I wrote a post on the La Palma blog about it.

Then my friend arrived from El Hierro on Saturday lunchtime. We had lunch and chatted and had a siesta and chatted and watched more news, so I updated the blog, and chatted until bed time. Then I saw a friend had photos of the fire, so I updated the blog again. I might not have bothered if I'd only been getting the usual traffic, but I got five times as much as usual.
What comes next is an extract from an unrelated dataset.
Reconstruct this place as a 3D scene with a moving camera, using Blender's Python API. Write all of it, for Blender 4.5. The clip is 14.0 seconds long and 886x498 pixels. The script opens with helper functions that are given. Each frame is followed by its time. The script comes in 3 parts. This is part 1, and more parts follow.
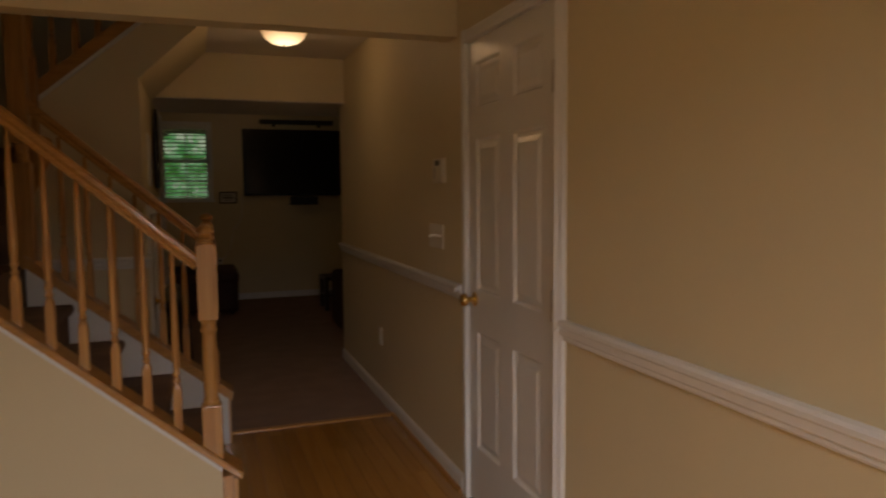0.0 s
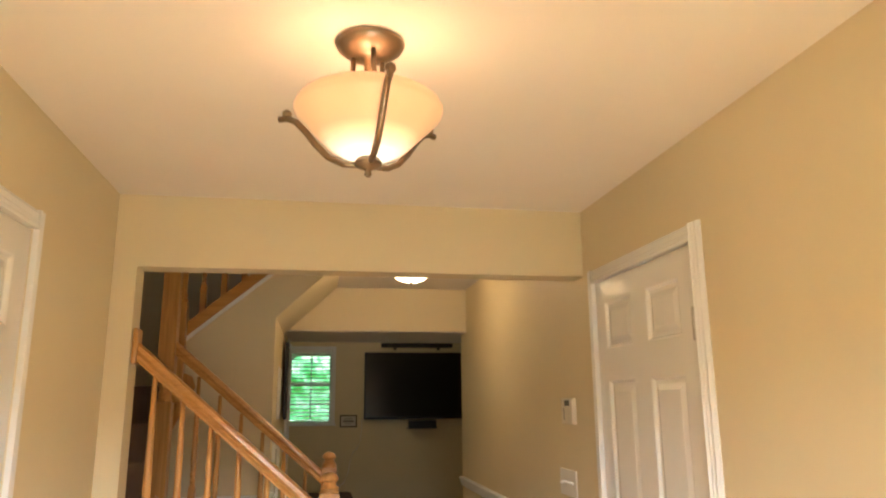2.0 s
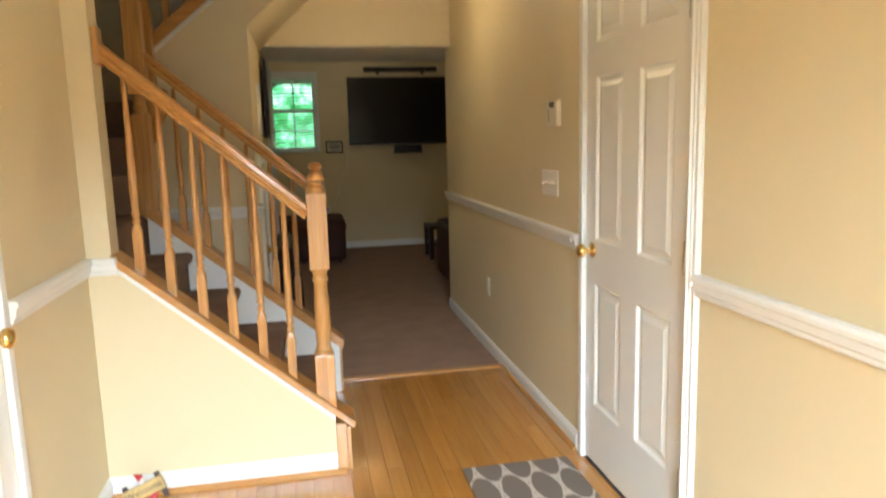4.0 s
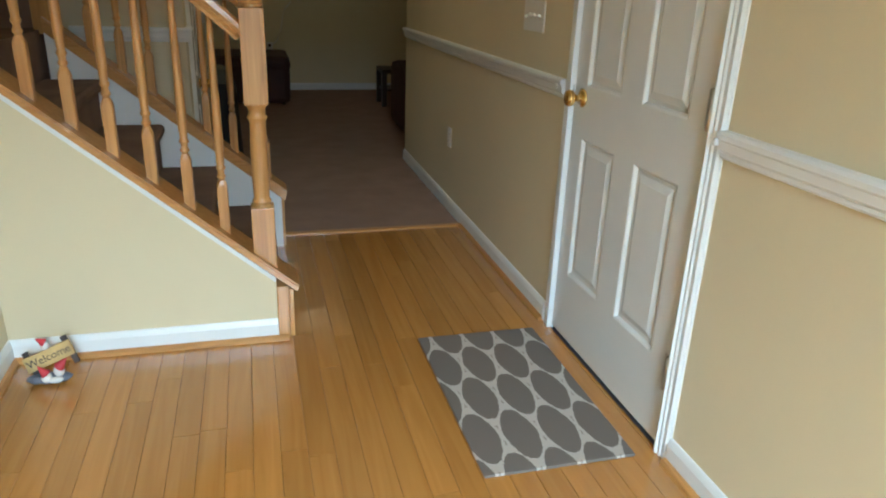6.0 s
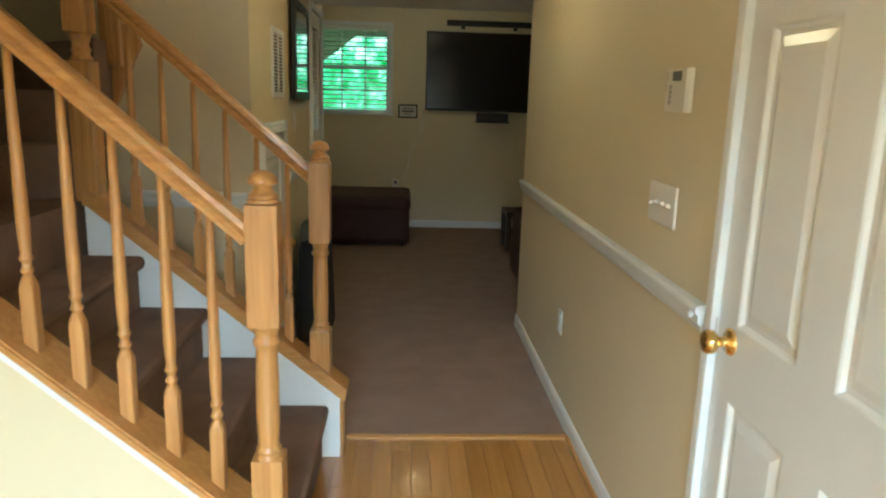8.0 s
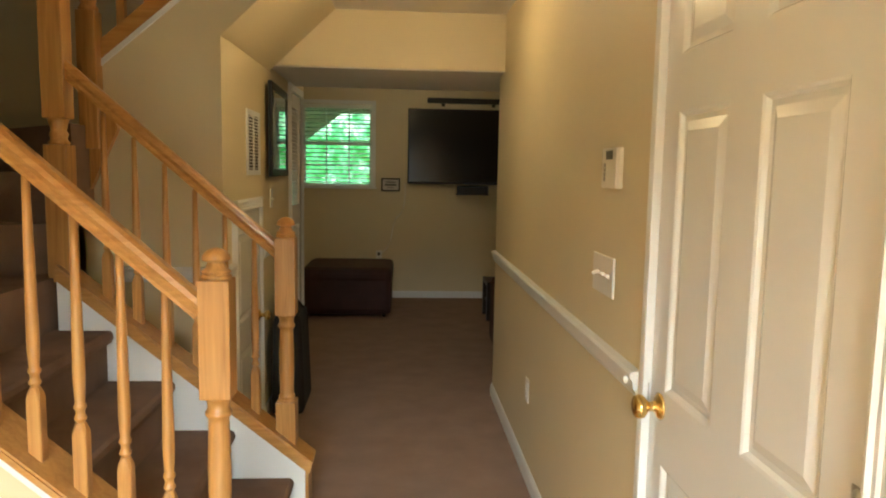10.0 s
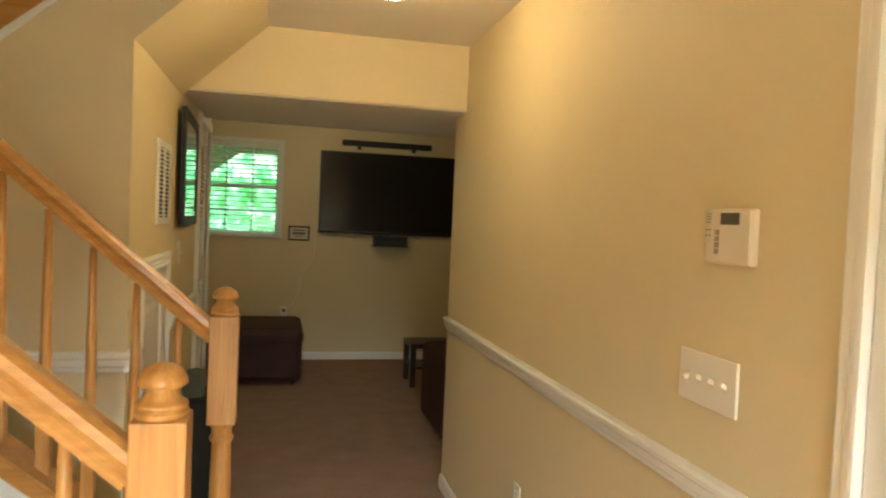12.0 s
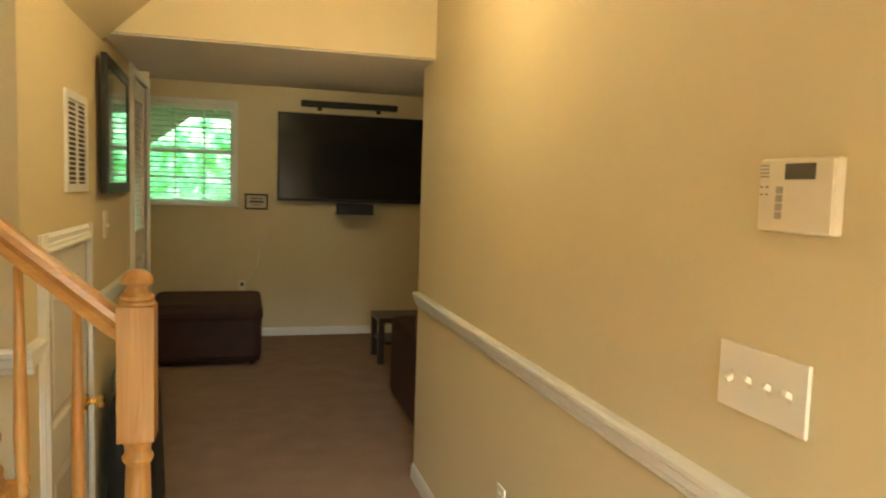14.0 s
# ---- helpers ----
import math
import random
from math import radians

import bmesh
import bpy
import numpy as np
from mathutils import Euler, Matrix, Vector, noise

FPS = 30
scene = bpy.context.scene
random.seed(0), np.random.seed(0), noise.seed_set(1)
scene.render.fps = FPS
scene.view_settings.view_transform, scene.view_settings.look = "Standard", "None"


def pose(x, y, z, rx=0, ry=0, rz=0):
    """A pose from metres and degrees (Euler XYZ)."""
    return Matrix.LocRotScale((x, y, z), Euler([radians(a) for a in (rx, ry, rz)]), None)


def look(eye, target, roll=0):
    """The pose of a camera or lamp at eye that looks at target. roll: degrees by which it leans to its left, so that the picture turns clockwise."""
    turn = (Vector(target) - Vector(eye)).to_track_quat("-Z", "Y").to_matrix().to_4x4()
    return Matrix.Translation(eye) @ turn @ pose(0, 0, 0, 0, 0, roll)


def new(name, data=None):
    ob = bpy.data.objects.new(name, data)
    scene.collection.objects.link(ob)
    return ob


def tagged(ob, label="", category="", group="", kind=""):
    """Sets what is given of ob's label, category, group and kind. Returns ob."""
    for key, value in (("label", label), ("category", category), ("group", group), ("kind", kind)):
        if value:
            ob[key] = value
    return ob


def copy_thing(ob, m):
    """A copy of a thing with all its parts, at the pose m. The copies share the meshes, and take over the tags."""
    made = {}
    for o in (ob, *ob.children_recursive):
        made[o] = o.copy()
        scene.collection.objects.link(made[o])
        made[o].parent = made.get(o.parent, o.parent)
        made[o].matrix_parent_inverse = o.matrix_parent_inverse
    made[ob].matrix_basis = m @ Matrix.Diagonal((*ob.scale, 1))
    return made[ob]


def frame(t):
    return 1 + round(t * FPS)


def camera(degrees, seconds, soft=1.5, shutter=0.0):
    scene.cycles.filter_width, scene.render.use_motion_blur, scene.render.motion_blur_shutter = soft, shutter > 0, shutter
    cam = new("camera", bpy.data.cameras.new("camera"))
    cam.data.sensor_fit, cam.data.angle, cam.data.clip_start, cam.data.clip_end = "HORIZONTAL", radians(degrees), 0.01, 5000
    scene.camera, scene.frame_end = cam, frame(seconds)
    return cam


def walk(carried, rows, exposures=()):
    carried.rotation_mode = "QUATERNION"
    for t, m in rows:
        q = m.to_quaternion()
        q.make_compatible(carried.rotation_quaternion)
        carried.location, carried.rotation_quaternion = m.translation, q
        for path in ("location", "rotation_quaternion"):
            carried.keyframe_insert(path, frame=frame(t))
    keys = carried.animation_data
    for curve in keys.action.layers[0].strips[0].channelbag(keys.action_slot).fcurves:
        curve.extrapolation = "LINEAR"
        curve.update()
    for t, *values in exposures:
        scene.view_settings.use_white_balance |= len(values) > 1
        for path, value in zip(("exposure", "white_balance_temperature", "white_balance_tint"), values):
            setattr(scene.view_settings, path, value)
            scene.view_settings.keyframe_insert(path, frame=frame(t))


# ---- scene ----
cam = camera(64.7, 14.0, 2.0, 0.35)
PATH = [
    (0, (0.019, 0.251, 1.408), (0.68, 2.13, 1.237), -0.5),
    (0.5, (0.039, 0.367, 1.418), (0.444, 2.314, 1.213), -0.4),
    (1, (0.017, 0.389, 1.46), (0.393, 2.352, 1.393), -0.3),
    (1.5, (0.003, 0.356, 1.504), (0.382, 2.306, 1.729), -0.2),
    (2, (-0.016, 0.321, 1.539), (0.331, 2.244, 1.969), -0.5),
    (2.5, (-0.02, 0.315, 1.54), (0.301, 2.23, 2.02), -0.8),
    (3, (0.002, 0.345, 1.493), (0.317, 2.306, 1.733), -1.9),
    (3.5, (0.01, 0.371, 1.441), (0.347, 2.342, 1.431), -2.4),
    (4, (0.01, 0.398, 1.395), (0.387, 2.337, 1.083), -1.5),
    (4.2, (0.013, 0.407, 1.381), (0.403, 2.325, 0.969), -1.4),
    (6.3, (0.044, 0.937, 1.286), (0.552, 2.734, 0.571), 2.3),
    (6.5, (0.05, 1.035, 1.332), (0.516, 2.845, 0.621), 2.1),
    (7, (0.054, 1.259, 1.406), (0.536, 3.12, 0.852), 2.3),
    (7.5, (0.139, 1.424, 1.416), (0.572, 3.329, 0.988), 1.8),
    (8, (0.402, 1.569, 1.45), (0.511, 3.523, 1.035), 1.7),
    (8.5, (0.527, 1.511, 1.473), (0.652, 3.483, 1.163), 1.5),
    (9, (0.556, 1.445, 1.475), (0.703, 3.427, 1.254), 1.2),
    (9.2, (0.55, 1.448, 1.464), (0.666, 3.431, 1.237), 1.0),
    (11.3, (0.365, 1.734, 1.499), (0.594, 3.716, 1.358), 1.5),
    (11.5, (0.312, 1.85, 1.486), (0.623, 3.822, 1.369), 2.3),
    (12, (0.214, 2.19, 1.5), (0.67, 4.136, 1.424), 2.5),
    (12.5, (0.094, 2.387, 1.484), (0.909, 4.207, 1.343), 2.1),
    (13, (0.059, 2.435, 1.495), (1.126, 4.117, 1.322), 2.1),
    (13.5, (0.186, 2.521, 1.495), (0.984, 4.341, 1.273), 0.5),
    (14, (0.305, 2.583, 1.487), (0.85, 4.5, 1.32), 1.8),
]
EXPOSURES = [(0.0, -2.4, 6700, 22), (0.5, -1.15, 6300, 18), (1.0, -0.24, 6000, 14), (1.5, 0.15, 5750, 10), (2.5, 0.15, 5500, 7), (3.0, 0.22, 5400, 5), (3.5, 0.36, 5300, 2), (4.0, 0.24, 5200, 1), (6.5, -0.58, 4600, -8), (7.0, -0.25, 4650, -9), (7.5, 0.14, 4700, -9), (8.0, 0.27, 4650, -9), (8.5, 0.38, 4600, -10), (9.0, 0.12, 4950, -4), (11.5, 0.76, 5800, -1), (12.5, 0.80, 5750, -4), (13.0, 0.80, 5300, -5), (13.5, 0.88, 5800, -4), (14.0, 1.0, 6050, -6)]
walk(cam, [(t, look(eye, target, roll)) for t, eye, target, roll in PATH], EXPOSURES)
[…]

In the morning it was a bit cooler, thank goodness, and we were glued to the news again, until I updated the blog. After my friend left, I went to see how close I could get to the fire. Yup, I took these photos myself. I put them on the blog and emailed a couple to the BBC. Then they phoned me up asking for details. I might be on the news in the UK tonight. I also got an email from channel four, saying they'd found the blog and could they interview me by phone for the news? Unfortunately the email was quite old when I got it, so I think I missed my chance there. Mind you, I think they'd have preferred someone whose house was in danger, and I felt quite safe.

And now it's much cooler, and the sky's cloudy with no sign of the huge plume of smoke, and I'm begining to hope they've got it all under control, at last.